People Can Tell When It’s Phony

However, beyond that, if people sense that your writing is just an effort to play to keywords which make money, they’re not going to read your blog. They’ll go elsewhere and try to find someone who is passionate about the subject in question and your blog will be ignored. Ultimately, even if you are able to get some people to click through from Google, this means that you’ll have very limited success in building an audience and making money from you blog.

You May Make Mistakes

Finally, before we close out the subject of passion, let’s talk about credibility.
Say you decide that you want to write a blog about photography techniques because you heard that it’s a good business to make money in. However, you don’t know much about photography – you simply go out and shoot pictures with your cell phone or maybe your point and shoot camera.
Suddenly, you are surrounded by a veritable alphabet soup of acronyms and terms, including things like dSLR, RAW, f stops, shutter speed and ED/SD lenses. Even if you study up on this stuff, if it’s not something you care about, you’re more likely to make mistakes while running your blog and lose credibility with your audience.

Your Niche Needs an Audience

Okay, so you’ve picked out something you are passionate about and now you’re ready to start your blog. Not so fast.

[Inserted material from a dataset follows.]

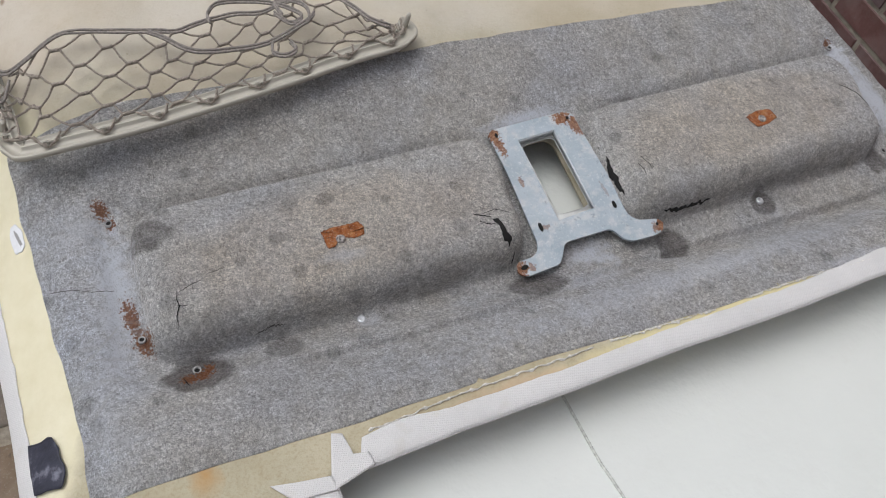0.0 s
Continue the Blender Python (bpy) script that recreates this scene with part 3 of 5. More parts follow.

Let’s say for example that you happen to love collecting duct tape art and you’ve decided to create a blog around that subject (that was an example I saw mentioned elsewhere and I thought it strange – I’ll explain a moment).
Now, it is true that you wouldn’t be the only person on earth to have an abiding interest in duct tape art. There may well be groups of people in your area and all over the world who are passionate about this particular niche.

Is There Enough of an Audience?

However, you need to ask yourself – is there a broad enough audience to make this into a daily blog? Heck, is there enough to talk to about with duct tape art? Maybe, but maybe not; I honestly don’t know enough about it to know if there is that big an interest in it.
The bottom line is that your niche must have a decent sized audience who will be passionate enough about the subject to come by and spend time at your blog, reading what you have to say and buying products that you advertise so that you can make money doing what you do. This means doing the research to find out whether or not there is a decent sized audience for your niche.

Doing the Research

Doing the research on this issue is critical. In essence, what you’d do is visit Google and punch in some keywords related to your niche and see whether or not there are lots of other blogs with a similar focus. It could also be useful to consider a visit to the Google Adwords keyword tool to see how many searches there are for your keyword on a daily basis.

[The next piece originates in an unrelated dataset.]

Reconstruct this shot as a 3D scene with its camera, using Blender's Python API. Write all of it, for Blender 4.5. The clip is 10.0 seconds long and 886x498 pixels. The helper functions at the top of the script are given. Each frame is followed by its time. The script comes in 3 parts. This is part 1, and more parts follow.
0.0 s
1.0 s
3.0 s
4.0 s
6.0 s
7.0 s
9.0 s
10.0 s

It Also Can’t Be Too Broad

The reverse of this subject is also true. If you pick a subject which is so broad that it could fill volumes, you’ll also struggle to build an audience because you simply won’t have enough material up in any one area of interest for your audience to build a commitment. This means for example that if you were to create a blog about weight loss, you’d do better creating one about a particular method of weight loss than about weight loss in general because the subject is so broad.

It Needs to Make Money

This of course is the dirty little secret of picking a niche for any online business, regardless of what it may be. Your niche needs to be one that could make money for you. If it’s not, then you aren’t very likely to succeed, no matter how large your audience may be.

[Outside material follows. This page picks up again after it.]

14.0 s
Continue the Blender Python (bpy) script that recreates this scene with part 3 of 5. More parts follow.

The Real Life of Steve Jobs

A case in point was a fake blog which purported to be written by Steve Jobs. It was in fact written by a blogger from New York who was doing a pseudo parody of the Apple Inc. CEO. He wrote an article in the New Yorker a couple of years ago in which he declared blogging for money to be a waste of time.
He said that even when he had more than a million hits after a New York Times expose on him, he made only a few hundred dollars from Adsense that month and he eventually decided that the amount of work he was putting in wasn’t worth it. His conclusion was that you can’t make a living from blogging.

The Truth

The truth is that you can make a living from blogging, but he made a cardinal mistake with his blog. He didn’t have a clue as to what it was his audience would buy. He simply wrote about a subject which his audience might be interested in (and they were), but it was difficult to monetize.

Even When There is Lots of Traffic…

A similar problem occurs even when there is a lot of traffic and a lot of sales, but the amounts are small. For example, ringtones are very popular and they do have lots of sales volume. However, because the margins for such things are so small, you’re unlikely to see much money from a blog about ringtones even though you’re seeing lots of traffic. The volume you’d need would be astronomical and you’re simply not likely to see it happening.

Bottom Line

Picking your niche is not a subject that should be the result of whimsy. It needs to be a serious decision that you take after having done the appropriate research to know that you’re likely to stick with it and that you’re likely to make money from doing it. Otherwise, it’s just a matter of wasting your time.